=== Material ===
◇ ◇ ◇ ◇
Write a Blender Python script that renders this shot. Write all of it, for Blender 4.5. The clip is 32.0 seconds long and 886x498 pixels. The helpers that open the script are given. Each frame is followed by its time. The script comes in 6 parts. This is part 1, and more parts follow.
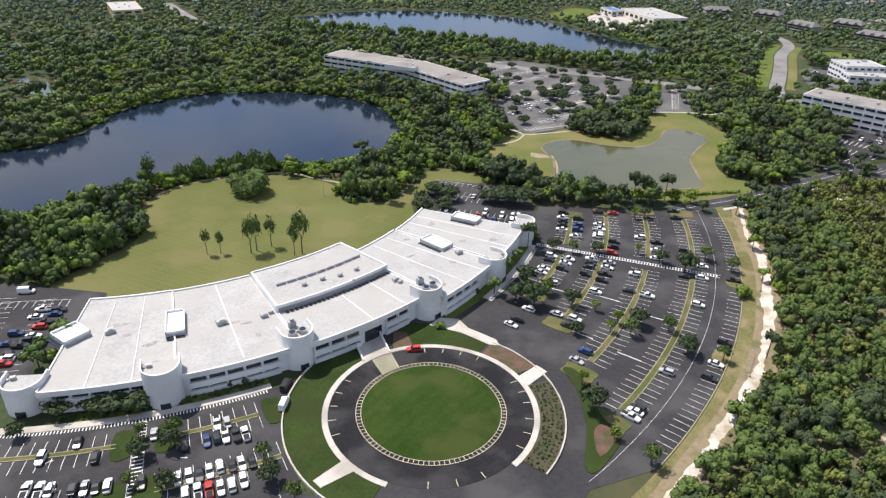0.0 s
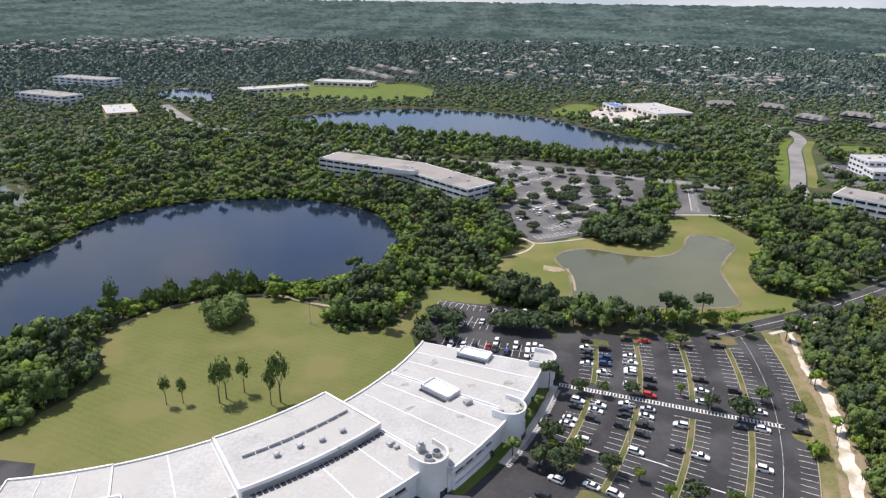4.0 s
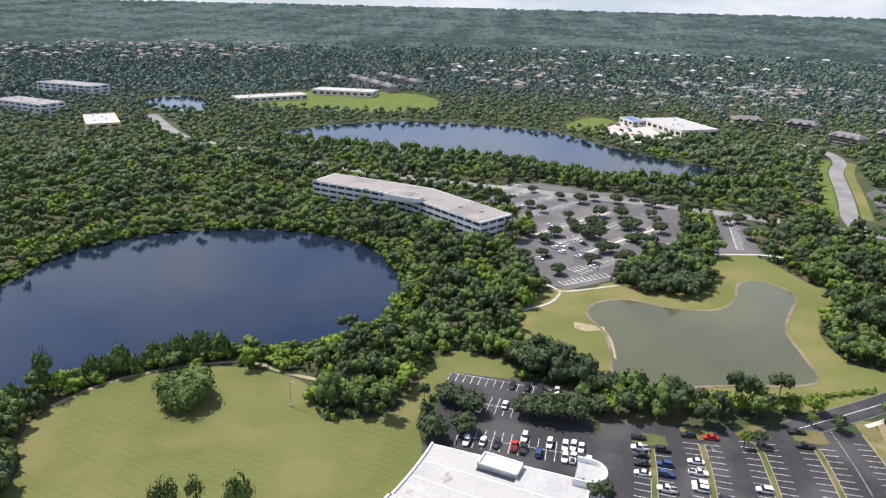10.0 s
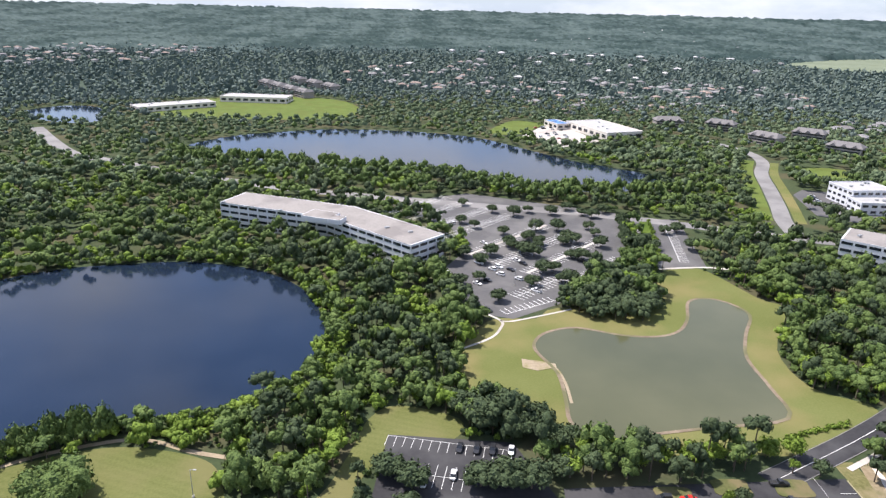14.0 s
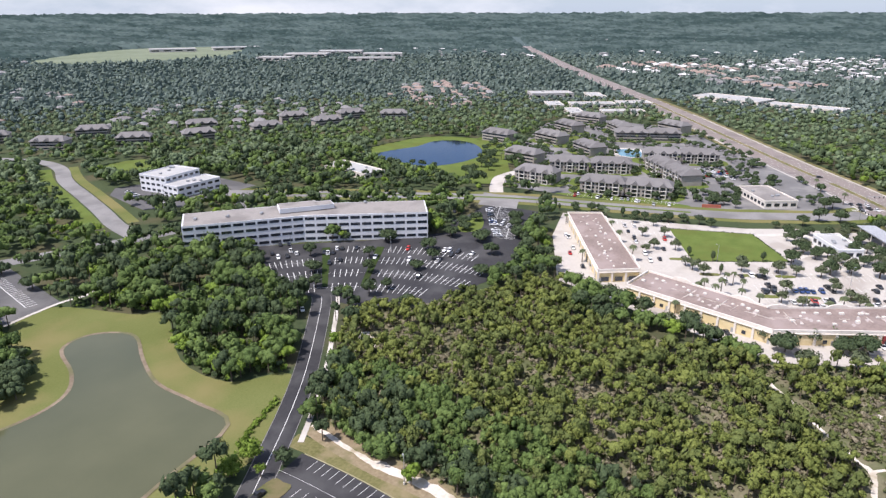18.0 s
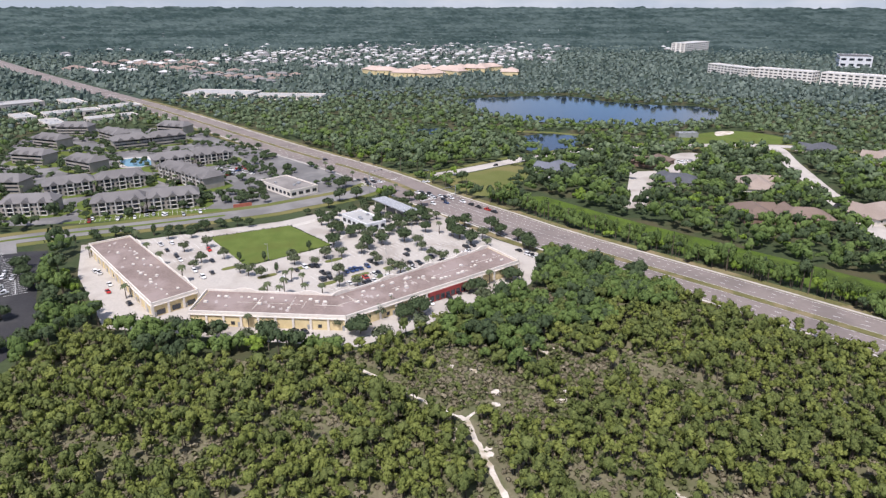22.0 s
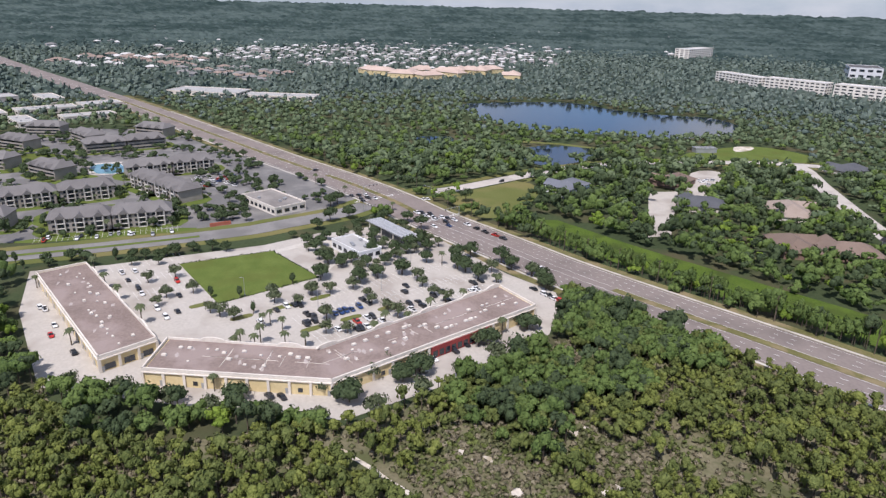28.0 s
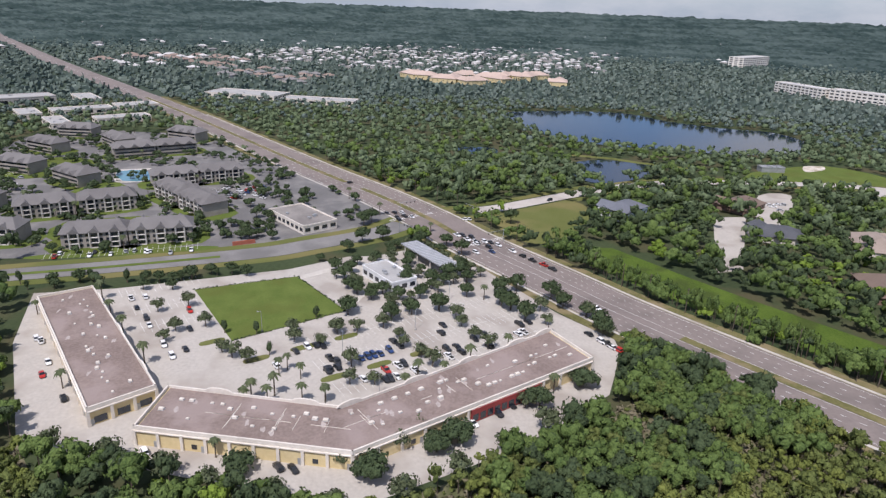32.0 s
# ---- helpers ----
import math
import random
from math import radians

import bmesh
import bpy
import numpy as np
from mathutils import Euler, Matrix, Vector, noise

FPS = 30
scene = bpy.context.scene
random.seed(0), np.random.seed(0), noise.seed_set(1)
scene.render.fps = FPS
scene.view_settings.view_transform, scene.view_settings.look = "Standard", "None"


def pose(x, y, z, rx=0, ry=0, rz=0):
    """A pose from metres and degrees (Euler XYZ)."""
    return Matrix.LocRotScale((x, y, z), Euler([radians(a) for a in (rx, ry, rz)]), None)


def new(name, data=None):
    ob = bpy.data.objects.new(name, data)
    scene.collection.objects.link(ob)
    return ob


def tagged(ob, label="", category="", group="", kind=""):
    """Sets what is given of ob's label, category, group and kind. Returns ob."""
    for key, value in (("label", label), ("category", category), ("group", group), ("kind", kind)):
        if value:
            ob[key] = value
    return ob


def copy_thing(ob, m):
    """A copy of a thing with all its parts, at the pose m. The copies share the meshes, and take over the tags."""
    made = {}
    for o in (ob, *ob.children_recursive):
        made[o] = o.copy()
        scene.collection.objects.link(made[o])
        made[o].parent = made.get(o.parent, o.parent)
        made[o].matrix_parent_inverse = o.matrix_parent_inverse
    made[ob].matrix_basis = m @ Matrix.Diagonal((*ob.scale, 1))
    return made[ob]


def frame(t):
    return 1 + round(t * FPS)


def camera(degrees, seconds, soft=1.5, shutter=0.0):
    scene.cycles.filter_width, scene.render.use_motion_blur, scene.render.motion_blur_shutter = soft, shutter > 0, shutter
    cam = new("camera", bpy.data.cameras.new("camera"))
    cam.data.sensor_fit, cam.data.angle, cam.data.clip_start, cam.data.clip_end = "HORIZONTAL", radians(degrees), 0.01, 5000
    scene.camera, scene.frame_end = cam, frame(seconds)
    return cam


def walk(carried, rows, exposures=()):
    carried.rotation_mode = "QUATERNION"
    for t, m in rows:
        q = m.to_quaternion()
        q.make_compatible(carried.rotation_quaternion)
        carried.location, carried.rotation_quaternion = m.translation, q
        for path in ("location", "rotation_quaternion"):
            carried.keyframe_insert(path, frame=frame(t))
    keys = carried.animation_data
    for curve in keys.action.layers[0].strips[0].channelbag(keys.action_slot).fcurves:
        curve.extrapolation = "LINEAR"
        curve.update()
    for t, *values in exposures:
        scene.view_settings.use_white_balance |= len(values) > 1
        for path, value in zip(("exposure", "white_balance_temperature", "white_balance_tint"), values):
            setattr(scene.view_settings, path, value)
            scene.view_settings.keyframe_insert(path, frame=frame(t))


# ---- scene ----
# seconds, x, y, z, degrees below the horizon, heading, lean
PATH = [
    (0.0, 0.00, 0.00, 127.00, 27.85, 0.00, 1.63),
    (0.5, 0.09, 5.74, 127.03, 28.21, 0.06, 1.48),
    (1.0, 0.12, 11.43, 127.04, 29.94, 0.13, 1.22),
    (1.5, 0.06, 16.98, 126.98, 28.36, 0.24, 0.98),
    (2.0, -0.10, 22.36, 126.82, 20.76, 0.40, 0.70),
    (2.5, -0.32, 27.64, 126.63, 20.54, 0.39, 0.69),
    (3.0, -0.61, 32.85, 126.44, 20.50, 0.39, 0.78),
    (3.5, -0.91, 38.03, 126.25, 20.49, 0.36, 0.73),
    (5.5, -2.63, 58.24, 125.89, 20.43, 0.29, 1.09),
    (6.0, -3.18, 63.05, 125.65, 20.34, 0.28, 1.20),
    (6.5, -3.71, 67.85, 125.37, 20.39, 0.24, 1.34),
    (7.0, -4.21, 72.63, 125.12, 20.37, 0.25, 1.45),
    (7.5, -4.68, 77.39, 124.97, 20.38, 0.24, 1.45),
    (8.0, -5.12, 82.17, 124.97, 20.40, 0.24, 1.48),
    (8.5, -5.53, 86.99, 125.10, 17.45, 0.34, 1.62),
    (9.0, -5.93, 91.78, 125.28, 16.55, 0.37, 1.50),
    (9.5, -6.30, 96.48, 125.49, 20.02, 0.37, 1.44),
    (10.0, -6.64, 101.17, 125.74, 20.06, 0.42, 1.37),
    (10.5, -6.94, 105.86, 125.97, 20.07, 0.43, 1.34),
    (11.0, -7.22, 110.53, 126.16, 20.15, 0.40, 1.39),
    (11.5, -7.51, 115.15, 126.28, 20.08, 0.48, 1.36),
    (12.0, -7.77, 119.71, 126.29, 20.07, 0.52, 1.37),
    (12.5, -7.98, 124.23, 126.17, 20.04, 0.57, 1.31),
    (13.0, -8.11, 128.74, 125.99, 19.98, 0.10, 1.14),
    (13.5, -8.21, 133.28, 125.85, 19.94, -2.39, 1.29),
    (15.5, -8.52, 151.10, 124.86, 19.58, -23.59, 0.34),
    (16.0, -8.06, 155.67, 124.51, 19.52, -30.39, 0.08),
    (16.5, -7.44, 160.14, 124.18, 19.53, -38.52, -0.04),
    (17.0, -6.56, 164.45, 123.89, 19.49, -46.44, -0.03),
    (17.5, -5.35, 168.53, 123.65, 19.53, -55.01, -0.25),
    (18.0, -3.77, 172.39, 123.49, 19.62, -63.56, -0.13),
    (18.5, -1.78, 176.04, 123.43, 19.61, -72.12, -0.32),
    (19.0, 0.49, 179.37, 123.48, 19.72, -80.72, -0.48),
    (19.5, 2.92, 182.29, 123.62, 19.83, -89.38, -0.41),
    (20.0, 5.54, 184.71, 123.78, 19.86, -97.93, -0.40),
    (20.5, 8.42, 186.60, 123.89, 19.88, -105.20, -0.16),
    (21.0, 11.54, 187.87, 123.89, 19.96, -105.23, -0.12),
    (21.5, 14.86, 188.61, 123.82, 20.00, -105.31, -0.08),
    (22.0, 18.34, 188.93, 123.72, 20.05, -105.40, 0.05),
    (22.5, 21.94, 188.91, 123.63, 20.04, -105.45, 0.32),
    (23.0, 25.64, 188.64, 123.58, 20.01, -105.45, 0.55),
    (23.5, 29.39, 188.22, 123.56, 20.03, -105.54, 0.61),
    (24.0, 33.20, 187.67, 123.58, 20.03, -105.56, 0.70),
    (24.5, 37.06, 187.01, 123.62, 20.01, -105.63, 0.80),
    (25.0, 40.99, 186.29, 123.67, 20.00, -105.66, 0.88),
    (25.5, 44.97, 185.53, 123.73, 20.11, -105.75, 0.99),
    (27.5, 62.86, 182.17, 124.09, 20.17, -106.04, 1.43),
    (28.0, 67.42, 181.34, 124.22, 20.14, -106.11, 1.52),
    (28.5, 71.98, 180.53, 124.35, 20.10, -106.17, 1.58),
    (29.0, 76.56, 179.70, 124.47, 20.09, -106.19, 1.70),
    (29.5, 81.21, 178.84, 124.54, 20.13, -106.26, 1.93),
    (30.0, 85.95, 177.95, 124.54, 20.16, -106.28, 2.17),
    (30.5, 90.81, 176.98, 124.45, 20.11, -105.55, 2.24),
    (31.0, 95.78, 175.98, 124.29, 20.09, -103.84, 2.28),
    (31.5, 100.82, 174.96, 124.09, 20.04, -102.74, 2.26),
    (32.0, 105.90, 173.93, 123.86, 19.99, -102.78, 2.16),
]
cam = camera(66.96, 32.0, soft=1.35)
walk(cam, [(t, pose(x, y, z, 90 - p, 0, h) @ pose(0, 0, 0, 0, 0, r)) for t, x, y, z, p, h, r in PATH],
     exposures=[(0, 0.40, 6680, 13), (1.5, 0.36, 6630, 13), (2.5, 0.36, 6580, 14), (8, 0.44, 6530, 15), (9, 0.24, 6280, 14), (9.6, 0.44, 6530, 15), (11, 0.66, 6480, 16), (13, 0.76, 6480, 16),
                (16, 0.66, 6330, 18), (18, 0.47, 6330, 18), (20, 0.33, 6330, 18), (22, 0.23, 6330, 18), (25, 0.17, 6330, 18), (28, 0.06, 6330, 18), (32, -0.07, 6310, 18)])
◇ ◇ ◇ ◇
=== Instructions for the task ===
Retype exactly the lines above, from the one with "return made[ob]" through the one with "shutter > 0, shutter", inclusive.

=== Answer for the task ===
    return made[ob]


def frame(t):
    return 1 + round(t * FPS)


def camera(degrees, seconds, soft=1.5, shutter=0.0):
    scene.cycles.filter_width, scene.render.use_motion_blur, scene.render.motion_blur_shutter = soft, shutter > 0, shutter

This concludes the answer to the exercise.